Richard Russell
- Country (sports): Caribbean/West Indies Jamaica
- Born: 8 September 1945 Kingston, Jamaica
- Died: 15 January 2025 (aged 79) Montego Bay, Jamaica

Singles
- Career record: 173–241
- Career titles: 5

Grand Slam singles results
- Australian Open: 2R (1964, 1966, 1967)
- French Open: 2R (1974)
- Wimbledon: 2R (1969)
- US Open: 2R (1968)

= Richard Russell (tennis) =

Jamaican tennis player (1945–2025)

Richard Russell (8 September 1945 – 15 January 2025) was a Jamaican professional tennis player.

==Life and career==
Russell was the only Jamaican to progress past the first round at all four grand slam tournaments. At the 1966 Australian Championships he won his first round match over Richie Chopra, 6–0, 6–0, 6–0. In July 1965 he won the singles title at the All-Jamaica Tennis Championships for the second time.

Russell won the 1966 Kingston International Championships at Kingston, Jamaica defeating Arthur Ashe in the final in three sets. This was an annual tournament on the international ILTF Caribbean Circuit and Russell would be the only Jamaican to win the event. The same season he was a finalist at the Budleigh Salterton Open played on grass in England where he lost to Brian Fairlie.
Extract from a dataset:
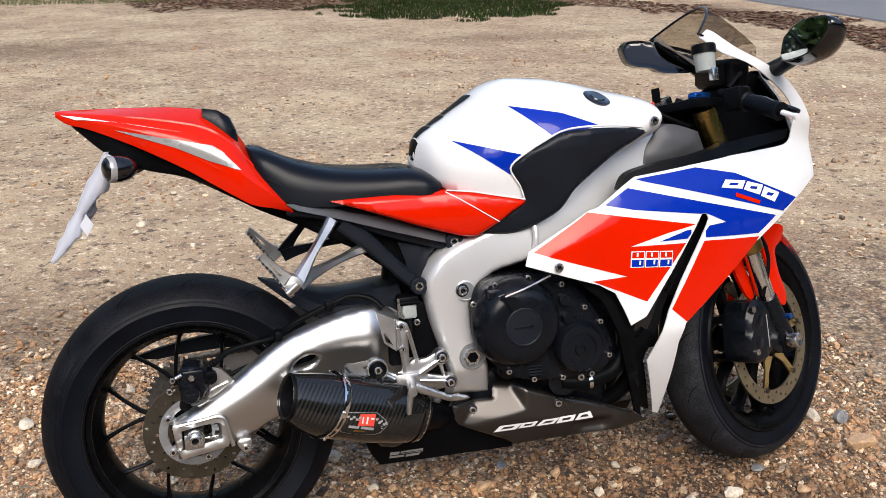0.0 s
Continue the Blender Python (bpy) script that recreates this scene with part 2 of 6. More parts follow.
def round_block(lo, hi, bevel=0.004, bm=None, seg=2):
    """A box between two corners with rounded edges."""
    bm2 = bmesh.new()
    bmesh.ops.create_cube(bm2, size=1)
    for v in bm2.verts:
        v.co = Vector([lo[i] + (v.co[i] + 0.5) * (hi[i] - lo[i]) for i in range(3)])
    bmesh.ops.bevel(bm2, geom=bm2.edges[:], offset=bevel, segments=seg, affect="EDGES", profile=0.5)
    if bm is None:
        return bm2
    me = bpy.data.meshes.new("tmp")
    bm2.to_mesh(me)
    bm.from_mesh(me)
    bpy.data.meshes.remove(me)
    return bm


def inside(poly, p):
    a, b = poly, np.roll(poly, -1, axis=0)
    res = np.zeros(len(p), bool)
    for (x0, z0), (x1, z1) in zip(a, b):
        hit = ((z0 > p[:, 1]) != (z1 > p[:, 1])) & (p[:, 0] < (x1 - x0) * (p[:, 1] - z0) / (z1 - z0 + 1e-12) + x0)
        res ^= hit
    return res


def edge_distance(poly, p):
    a, b = poly, np.roll(poly, -1, axis=0)
    best = np.full(len(p), 9.0)
    for u, v in zip(a, b):
        d = v - u
        t = np.clip(((p - u) @ d) / max(d @ d, 1e-12), 0, 1)
        best = np.minimum(best, np.linalg.norm(p - u - t[:, None] * d, axis=1))
    return best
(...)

Outside of grand slam competition, he had a noted win over Dennis Ralston in 1972 at an invitational tournament in Puerto Rico. In 1975 he took part in the inaugural Nations Cup (then the name of the World Team Cup), as a member of the Caribbean team. The same year he won the Kenya Championships in Nairobi against David Lloyd.

===Davis Cup===
A national champion at the age of 16, Russell represented the Caribbean/West Indies in Davis Cup competition. He was the team's most successful player during its existence, winning a record ten rubbers between 1964 and 1976, eight of those in singles. In the 1966 Davis Cup competition he won the deciding fifth rubber over Venezuela's Isaías Pimentel to give the Caribbean/West Indies their first ever win in a tie and also won a doubles match against the American duo of Arthur Ashe and Charlie Pasarell. In 1972 he won a singles rubber against Erik van Dillen of the United States.

===Personal life and death===
Russell died from pneumonia in Montego Bay, on 15 January 2025, at the age of 79.

His son, Ryan, played in the Davis Cup for Jamaica.